== WHAT IS EXPECTED ==
Repeat the lines below exactly as they appear, but leave out the images.

== SUPPLIED MATERIAL ==
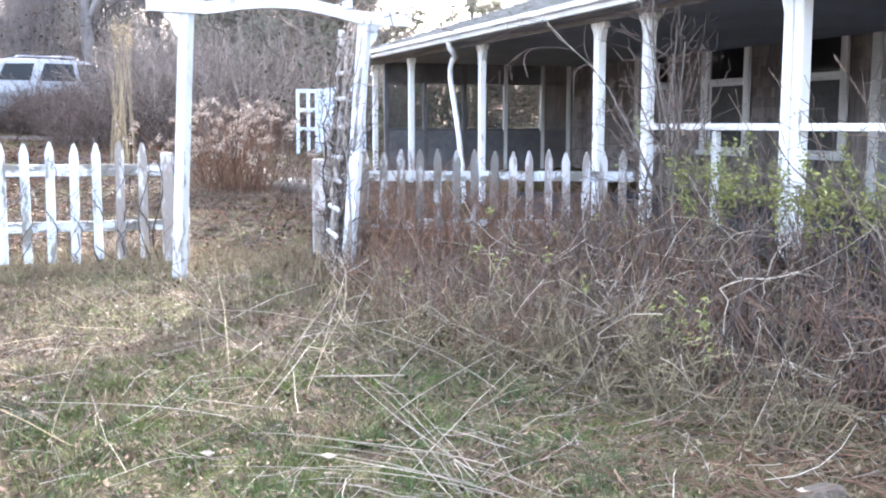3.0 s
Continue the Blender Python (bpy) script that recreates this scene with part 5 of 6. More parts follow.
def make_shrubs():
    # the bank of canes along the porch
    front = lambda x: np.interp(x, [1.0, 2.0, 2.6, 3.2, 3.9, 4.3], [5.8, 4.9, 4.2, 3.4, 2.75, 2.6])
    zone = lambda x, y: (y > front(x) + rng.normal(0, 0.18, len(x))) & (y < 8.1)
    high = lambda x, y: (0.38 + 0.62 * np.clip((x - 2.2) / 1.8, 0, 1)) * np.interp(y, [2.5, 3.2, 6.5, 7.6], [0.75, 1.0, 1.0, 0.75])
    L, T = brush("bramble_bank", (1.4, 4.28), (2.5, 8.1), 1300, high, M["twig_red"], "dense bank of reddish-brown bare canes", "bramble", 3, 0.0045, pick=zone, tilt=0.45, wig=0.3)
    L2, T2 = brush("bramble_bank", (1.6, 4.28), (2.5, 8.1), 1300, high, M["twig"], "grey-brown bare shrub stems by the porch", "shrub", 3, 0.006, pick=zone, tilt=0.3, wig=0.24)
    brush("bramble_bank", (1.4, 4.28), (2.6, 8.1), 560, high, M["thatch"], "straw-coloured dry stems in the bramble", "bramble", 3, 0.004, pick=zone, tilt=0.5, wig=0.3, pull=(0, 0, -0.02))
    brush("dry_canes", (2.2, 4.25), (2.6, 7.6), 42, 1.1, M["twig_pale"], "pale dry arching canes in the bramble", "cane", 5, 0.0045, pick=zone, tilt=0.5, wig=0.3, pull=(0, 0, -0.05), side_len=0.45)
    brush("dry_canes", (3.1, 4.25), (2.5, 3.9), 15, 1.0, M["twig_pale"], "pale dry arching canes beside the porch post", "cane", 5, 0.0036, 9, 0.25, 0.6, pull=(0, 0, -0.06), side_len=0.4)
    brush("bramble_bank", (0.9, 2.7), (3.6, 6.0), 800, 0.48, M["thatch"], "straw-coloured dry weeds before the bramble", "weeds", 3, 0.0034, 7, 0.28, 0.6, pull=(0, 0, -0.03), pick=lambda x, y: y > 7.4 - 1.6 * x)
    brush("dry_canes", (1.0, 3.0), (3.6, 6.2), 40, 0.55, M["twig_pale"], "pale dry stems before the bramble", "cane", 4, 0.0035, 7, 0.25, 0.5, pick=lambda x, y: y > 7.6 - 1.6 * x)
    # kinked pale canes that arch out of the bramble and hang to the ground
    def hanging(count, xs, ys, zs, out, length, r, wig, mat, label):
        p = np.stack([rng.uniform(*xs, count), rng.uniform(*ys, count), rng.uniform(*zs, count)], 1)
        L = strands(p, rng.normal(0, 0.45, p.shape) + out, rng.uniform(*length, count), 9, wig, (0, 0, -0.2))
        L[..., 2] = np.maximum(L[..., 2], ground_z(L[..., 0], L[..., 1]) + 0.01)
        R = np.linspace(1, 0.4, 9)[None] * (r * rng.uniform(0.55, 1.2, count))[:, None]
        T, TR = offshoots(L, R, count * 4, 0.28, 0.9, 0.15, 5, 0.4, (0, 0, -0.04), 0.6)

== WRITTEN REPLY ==
3.0 s
Continue the Blender Python (bpy) script that recreates this scene with part 5 of 6. More parts follow.
def make_shrubs():
    # the bank of canes along the porch
    front = lambda x: np.interp(x, [1.0, 2.0, 2.6, 3.2, 3.9, 4.3], [5.8, 4.9, 4.2, 3.4, 2.75, 2.6])
    zone = lambda x, y: (y > front(x) + rng.normal(0, 0.18, len(x))) & (y < 8.1)
    high = lambda x, y: (0.38 + 0.62 * np.clip((x - 2.2) / 1.8, 0, 1)) * np.interp(y, [2.5, 3.2, 6.5, 7.6], [0.75, 1.0, 1.0, 0.75])
    L, T = brush("bramble_bank", (1.4, 4.28), (2.5, 8.1), 1300, high, M["twig_red"], "dense bank of reddish-brown bare canes", "bramble", 3, 0.0045, pick=zone, tilt=0.45, wig=0.3)
    L2, T2 = brush("bramble_bank", (1.6, 4.28), (2.5, 8.1), 1300, high, M["twig"], "grey-brown bare shrub stems by the porch", "shrub", 3, 0.006, pick=zone, tilt=0.3, wig=0.24)
    brush("bramble_bank", (1.4, 4.28), (2.6, 8.1), 560, high, M["thatch"], "straw-coloured dry stems in the bramble", "bramble", 3, 0.004, pick=zone, tilt=0.5, wig=0.3, pull=(0, 0, -0.02))
    brush("dry_canes", (2.2, 4.25), (2.6, 7.6), 42, 1.1, M["twig_pale"], "pale dry arching canes in the bramble", "cane", 5, 0.0045, pick=zone, tilt=0.5, wig=0.3, pull=(0, 0, -0.05), side_len=0.45)
    brush("dry_canes", (3.1, 4.25), (2.5, 3.9), 15, 1.0, M["twig_pale"], "pale dry arching canes beside the porch post", "cane", 5, 0.0036, 9, 0.25, 0.6, pull=(0, 0, -0.06), side_len=0.4)
    brush("bramble_bank", (0.9, 2.7), (3.6, 6.0), 800, 0.48, M["thatch"], "straw-coloured dry weeds before the bramble", "weeds", 3, 0.0034, 7, 0.28, 0.6, pull=(0, 0, -0.03), pick=lambda x, y: y > 7.4 - 1.6 * x)
    brush("dry_canes", (1.0, 3.0), (3.6, 6.2), 40, 0.55, M["twig_pale"], "pale dry stems before the bramble", "cane", 4, 0.0035, 7, 0.25, 0.5, pick=lambda x, y: y > 7.6 - 1.6 * x)
    # kinked pale canes that arch out of the bramble and hang to the ground
    def hanging(count, xs, ys, zs, out, length, r, wig, mat, label):
        p = np.stack([rng.uniform(*xs, count), rng.uniform(*ys, count), rng.uniform(*zs, count)], 1)
        L = strands(p, rng.normal(0, 0.45, p.shape) + out, rng.uniform(*length, count), 9, wig, (0, 0, -0.2))
        L[..., 2] = np.maximum(L[..., 2], ground_z(L[..., 0], L[..., 1]) + 0.01)
        R = np.linspace(1, 0.4, 9)[None] * (r * rng.uniform(0.55, 1.2, count))[:, None]
        T, TR = offshoots(L, R, count * 4, 0.28, 0.9, 0.15, 5, 0.4, (0, 0, -0.04), 0.6)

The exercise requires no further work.